Kharif plantings are still to really take off, partly reflected in the Agriculture Ministry not releasing data on the area sown under different crops so far. The reason is the poor progress of the southwest monsoon, despite its arrival over Kerala and northeast India on May 30, two days and six days before their respective normal dates. The country received 3 per cent overall surplus rains till June 10. But the monsoon hasn’t advanced much thereafter, with the all-India area-weighted rainfall during June 1-23 being 18.1 per cent below the historical average for this period. Also, while the southern peninsula has recorded a cumulative surplus of 10.5 per cent, the rains have been 25 per cent deficient in central and 58.2 per cent in northwest India. The Met department expects the countrywide rainfall for June now to be “below normal” (less than 92 per cent of the long period average), a downgrade from its “normal” (92-108 per cent range) forecast issued on May 27.

That isn’t a great start to the monsoon season (June-September). Nor is it what a government beginning a fresh term would like — at a time of elevated retail food inflation (8.7 per cent year-on-year in May) and rural consumption under continuing stress. The monsoon will, hopefully, revive by the month-end. June, in any case, accounts for hardly 19 per cent of the season’s total rainfall. The bulk of it happens in July (32 per cent) and August (29 per cent); these are also the peak months for the sowing and vegetative growth phase of the kharif crops. Most global weather models are pointing to the development of La Niña conditions during July-September and persisting through November-February. La Niña is known to bring copious rains to India and also colder and prolonged winters, which are good for both the kharif and the succeeding rabi crops. This is opposite of the just-ended El Niño, which contributed to last year’s patchy monsoon and hotter temperatures in the months that followed.

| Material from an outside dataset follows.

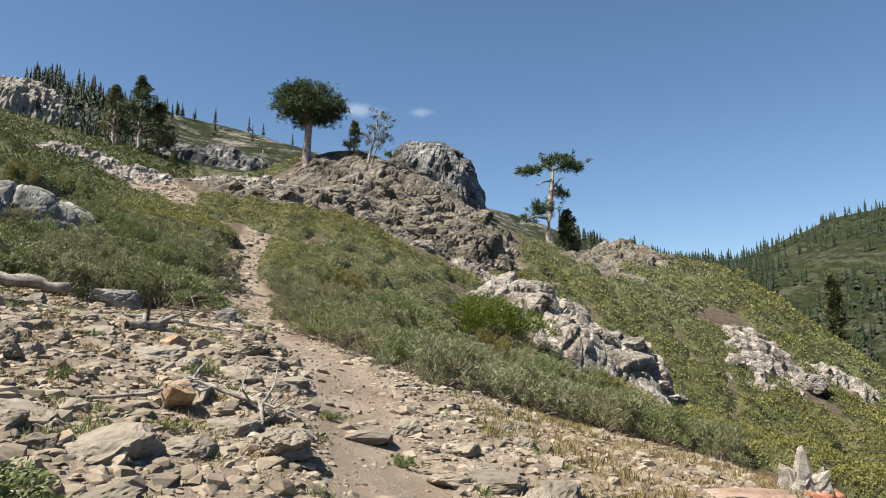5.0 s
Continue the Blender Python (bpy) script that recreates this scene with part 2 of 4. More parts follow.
KNOLLS = [
    (-1, 46, 6, 6.44),
    (14, 23, 6, -4.68),
    (6, 30, 6, -1.09),
    (-9, 30, 6, 2.25),
    (-1, 38, 6, 1.44),
    (24, 46, 6, 2.44),
    (-9, 38, 6, -4.42),
    (6, 46, 6, -3.19),
    (-18, 30, 6, -1.95),
    (-9, 23, 6, -3.63),
    (24, 30, 6, -2.44),
    (14, 30, 6, 1.72),
    (-1, 30, 6, -0.18),
    (-1, 23, 6, 0.84),
    (24, 23, 6, 1.06),
    (-18, 23, 6, 0.19),
    (-9, 46, 6, -1.48),
    (-18, 46, 6, 0.56),
    (24, 38, 6, 0.52),
    (3.3, 41.2, 2.2, 0.8),
    (6.2, 36.6, 2.4, 0.65),
    (-0.6, 44.0, 2.6, -0.55),
]
HUMMOCKS = [
    (-6, 12, 3.75, -1.02),
    (-2, 7, 3.75, 0.15),
    (-12, 7, 3.75, -0.96),
    (-12, 17, 3.75, 1.11),
    (3, 17, 3.75, -0.87),
    (3, -12, 3.75, 1.42),
    (-2, -4, 3.75, -0.11),
    (-12, 12, 3.75, -0.70),
    (-6, 2, 3.75, 0.34),
    (3, 12, 3.75, -0.58),
    (-2, 2, 3.75, -0.68),
    (-6, -4, 3.75, -1.03),
    (-2, 17, 3.75, -0.34),
    (-6, 7, 3.75, -0.70),
    (-22.6, 45.0, 4.0, -1.8),
]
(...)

What should the government do? It can wait and watch, but certainly plan. Some of the measures it has taken — allowing import of most pulses and edible oils at zero/low duty — are sensible. So is the hike in the minimum support prices of kharif pulses and oilseeds announced last week. These send the right signals to farmers to plant more area under these crops. But the government needs to also scrap the 40 per cent import duty on wheat, considering its own 16-year-low stocks and uncertainty over the next paddy crop. While the immediate focus has to be on augmenting domestic availability — preferably through freeing imports than curbs on exports and the trade — this is also the time to draw a long-term plan for the agriculture sector.